Lapaque, Sébastien «Théorie de la carte postale» (02.2014)
Résumé : Qui sinon Sébastien Lapaque pour exalter l’usage de la carte postale comme geste poétique autant que comme art de vivre et d’être au monde ! Sa Théorie offre une brillante et irrésistible promenade sensible dans l’esprit, l’histoire et la pratique de correspondances électives dont le charme agit toujours sur notre ère électro-numérique.
Mon Avis : Une petite merveille. Et qui me correspond tellement. En effet à l’ère du numérique, un mail ou un texto ont remplacé la merveilleuse carte postale. Et je le regrette tellement. Sébastien Lapaque redonne toute sa poésie à la carte postale. Ces petits mots du quotidien, ces avis de tempête et de météo, ce clin d’œil au passé, aux couleurs, aux citations. Comme je regrette de ne pas voir plus souvent ce petit rectangle avec une écriture amie en relevant le courrier. Un clin d’œil du bout du monde ou du coin de la rue, qui dit « j’ai pensé à toi : j’ai choisi une carte, j’ai écrit un mot, j’ai cherché un timbre et une boite aux lettres ». J’aime les anciennes cartes postales, leur pouvoir d’évocation. J’aime regarder les cartes que j’ai envoyé à ma Maman et celles que j’ai reçues.. Tout le pouvoir d’évocation de l’image, les mots en plus.. Et un grand merci à la critique de mon amie virtuelle suizo-belge, qui m’a permis de ne pas passer à coté de ce petit opus d’une centaine de pages qui allie charme et tendresse.
Extraits :
… l’image de son livre était encore un peu floue. Il en possédait la mélodie, mais en cherchait l’harmonie
Il voulait les évoquer à l’imparfait, ce temps dont l’avant-hier est profond et l’avenir dure longtemps, un temps inachevé et ouvert – j’aimais les cartes postales, j’en écrivais, j’en recevais.
Avec ses cartes postales reproduisant des paysages choisis et ses mots écrits au recto, il voulait réinventer un présent plein de lendemains
…on n’écrivait pas des cartes postales avec des idées mais avec des mots, de jolis mots de tous les jours.
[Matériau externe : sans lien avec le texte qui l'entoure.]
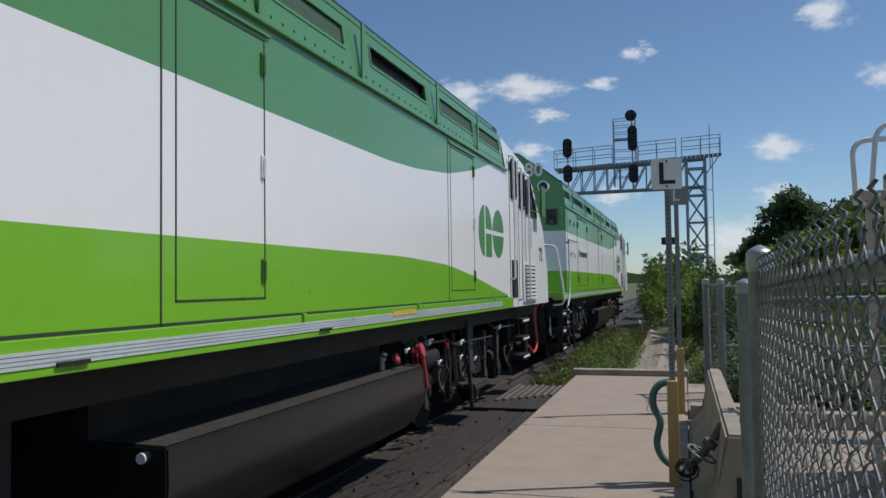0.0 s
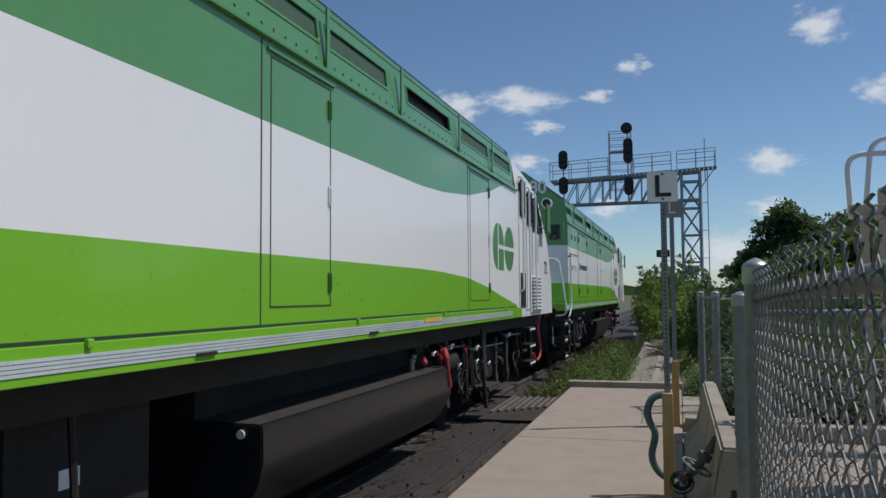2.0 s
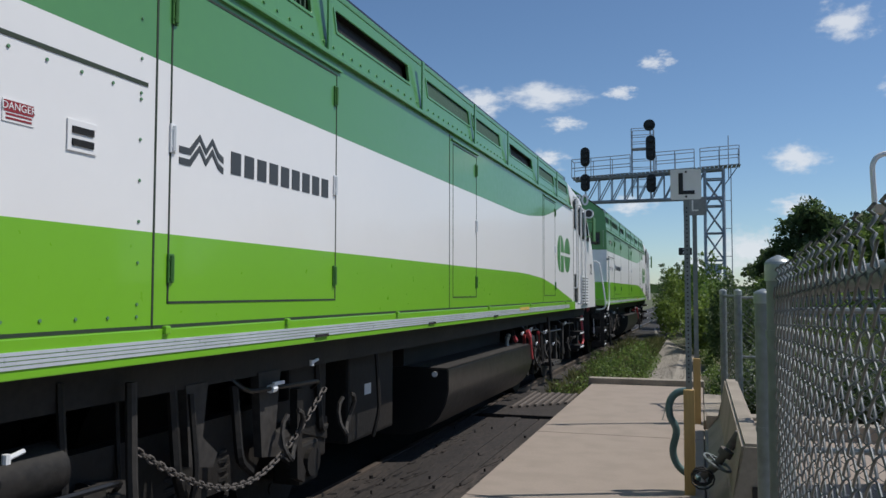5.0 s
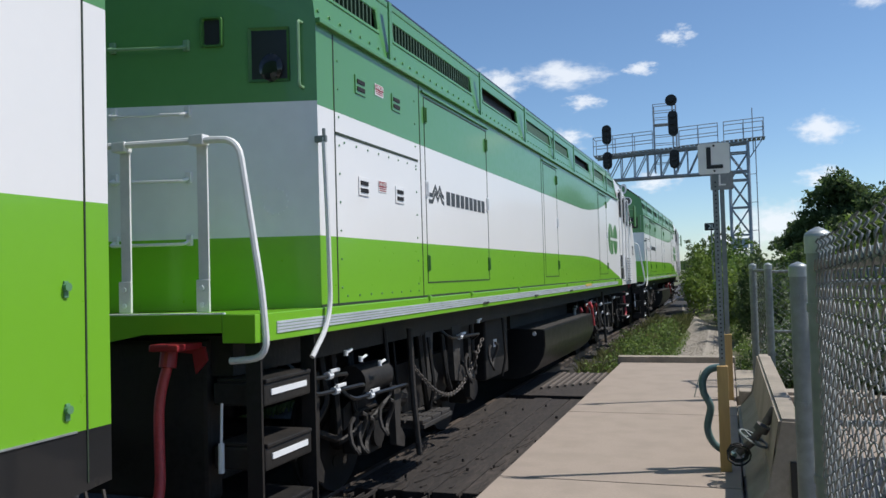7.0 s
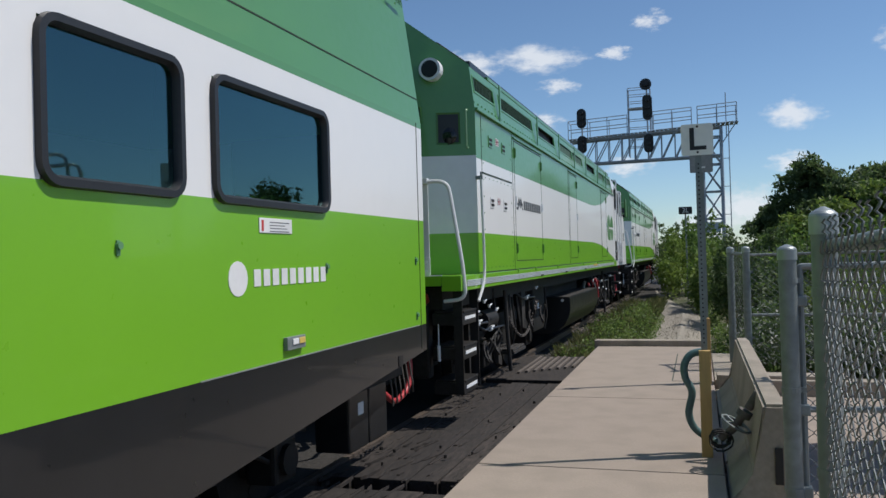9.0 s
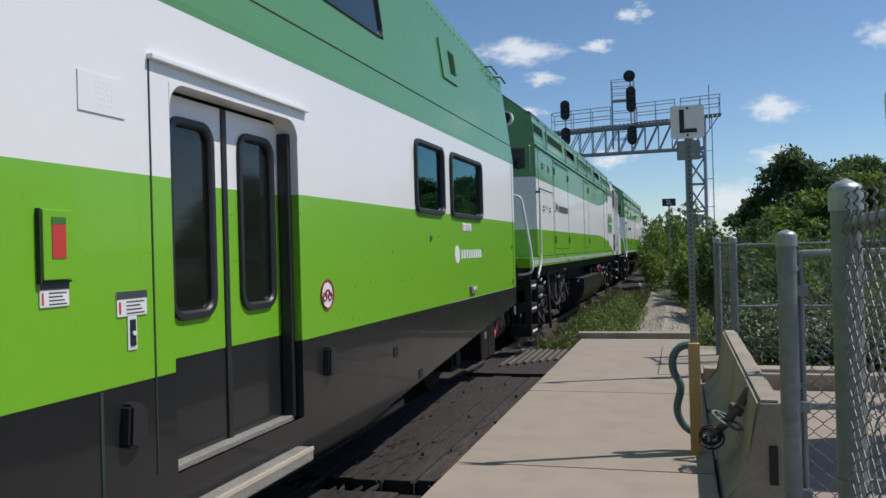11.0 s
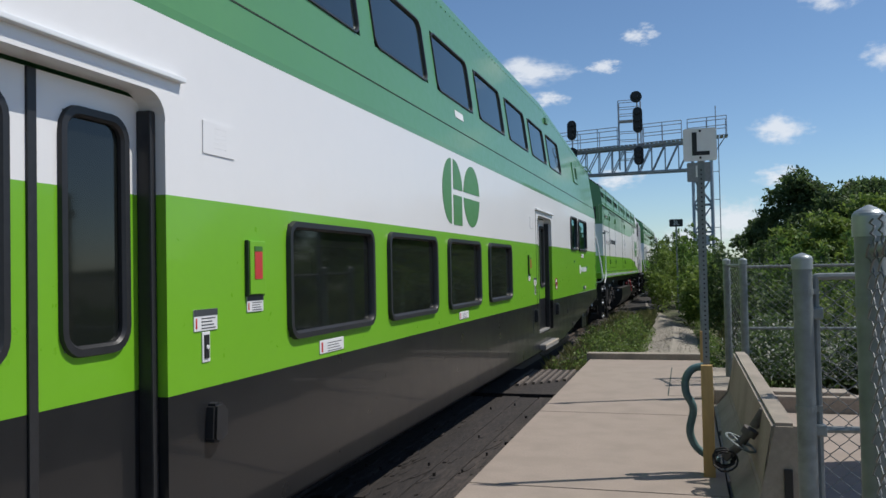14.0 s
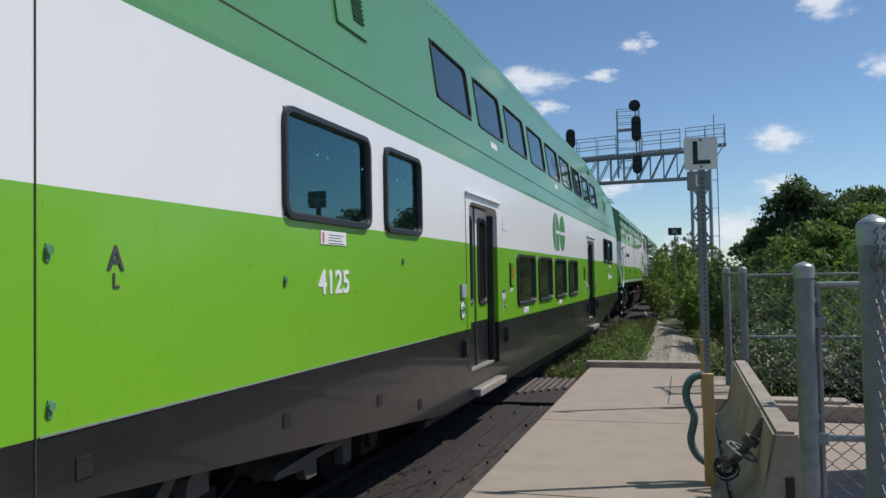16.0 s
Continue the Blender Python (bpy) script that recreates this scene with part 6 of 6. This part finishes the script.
CLOUD = cloud_material()
for az, el, w, h in ((-14.8, 13.0, 3.6, 1.7), (-10.2, 13.4, 5.2, 1.9), (-8.9, 11.4, 2.4, 1.0), (-2.6, 15.2, 2.2, 1.1), (-5.0, 13.4, 2.0, 0.8), (6.1, 8.5, 3.4, 1.8),
                     (9.0, 16.6, 3.6, 2.0), (12.4, 12.3, 3.2, 1.7), (2.9, 2.8, 4.0, 2.6), (5.9, 5.4, 2.6, 1.2), (-4.3, 5.8, 3.0, 1.2), (-10.1, 9.0, 2.6, 1.2), (0.6, 1.6, 4.6, 2.0), (16, 9, 4, 1.6), (20, 14, 5, 2), (30, 24, 7, 3), (38, 31, 9, 4), (47, 26, 8, 3.4), (34, 40, 8, 4), (55, 36, 10, 5), (45, 44, 7, 3), (62, 24, 9, 3.4), (72, 32, 9, 4), (26, 33, 6, 2.4)):
    D = 2600
    a, e = radians(az), radians(el)
    c = Vector((D * math.sin(a) * math.cos(e), D * math.cos(a) * math.cos(e), D * math.sin(e)))
    me = bpy.data.meshes.new("cloud")
    me.from_pydata([(-1, -1, 0), (1, -1, 0), (1, 1, 0), (-1, 1, 0)], [], [(0, 1, 2, 3)])
    me.materials.append(CLOUD)
    ob = new("cloud", me)
    ob.matrix_basis = look(c, (0, 0, 0)) @ Matrix.Diagonal((D * radians(w) / 2 * 1.5, D * radians(h) / 2 * 1.7, 1, 1))
    ob.visible_shadow = False
    tagged(ob, "small white fair-weather cloud", "cloud", "clouds", "structure")
bm = bmesh.new()
random.seed(11)
pts = [(-600 + 25 * k, 520, 5 + 5 * random.random() + 3 * math.sin(k * 0.7)) for k in range(49)]
for a, b in zip(pts, pts[1:]):
    flat(bm, [(a[0], a[1], -5), (b[0], b[1], -5), (b[0], b[1], b[2]), (a[0], a[1], a[2])])
tagged(part("backdrop", bm, LEAF_DARK), "distant line of dark woods", "woods", kind="structure")


# ---- what moves ----
def motions():
    times = [0.25 * k for k in range(65)]
    for car, off in CARS:
        walk(car, [(t, on_track(travelled(t) + off)) for t in times])
    turns = [k / 7.5 for k in range(121)]
    for ob, y, z, r in WHEELSETS:
        walk(ob, [(min(t, 16.0), pose(0, y, z, -math.degrees((travelled(min(t, 16.0)) - travelled(0)) / r))) for t in turns])


motions()
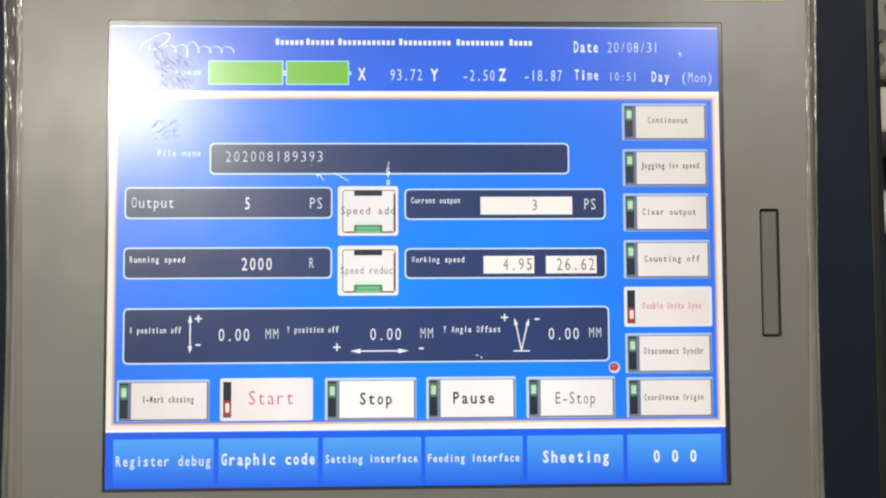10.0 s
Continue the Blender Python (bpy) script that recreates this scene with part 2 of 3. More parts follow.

Lâcher les mots trois par trois pour commencer, comme des fusées multicolores dans le ciel de juillet. Rêve. Joie. Lumière. Joie. Soleil. Souvenir.
les mots avec lesquels on écrit des cartes postales sont des mots d’allégresse et de féerie, des mots bleus, des mots légers, des mots qui montent vers le ciel comme des bulles de savon et s’en vont taquiner les nuages.
Une correspondance à découvert… Ces mots avaient naturellement frappé son imagination. Et l’avaient obligé à en convenir : qu’on exprime l’amour ou la haine, son orgueil ou son dépit, sa révolte, son anxiété, sa sérénité, son agacement, son admiration, sa confusion, sa curiosité, son éblouissement, son euphorie ou sa délivrance, lorsqu’on le fait sur une carte postale, on le fait de manière publique et assurée. C’est l’essence même de la chose.
Certains jours, songeait-il en faisant tourner son crayon entre ses doigts, écrire une carte postale consistait simplement à poétiser le calendrier et la météo. “Août, soleil rouge”, “Février, lune froide”, “Avril, grand vert”, “Octobre, mystère bleu”.
Il n’avait pas envie de vivre le présent comme un souvenir.
On cherche le bonheur dans les affaires du monde et on le trouve dans une chaise longue
Un coup de soleil n’est souvent qu’un excès de gourmandise
Et il y avait le timbre, le timbre collé avec de la salive, dépositaire du souffle de l’expéditeur. Comme un baiser
Il aimait donc les cartes écrites avec la main par des gens ordinaires dont on avait tout oublié, des hommes et des femmes dont les os avaient blanchi dans leur cercueil, dont la tombe elle-même avait disparu sous la poussière, mais dont restaient les cartes postales – mieux qu’un souvenir, une aura
Écartelé entre le sommeil et la veille, il ne savait plus s’il devait vivre pour continuer à songer ou songer pour continuer à vivre
One Reply to “Lapaque, Sébastien «Théorie de la carte postale» (02.2014)”
C’est vrai qu’il y a de moins en moins de cartes postales… j’en envoie toujours quand je pars en vacances à l’étranger l’été, mais beaucoup moins qu’autrefois. Quand j’étais plus jeune, j’en envoyais parfois plus d’une dizaine à la fois ! Le temps que ça prenait ! 😉 Mais c’était charmant d’en recevoir en retour.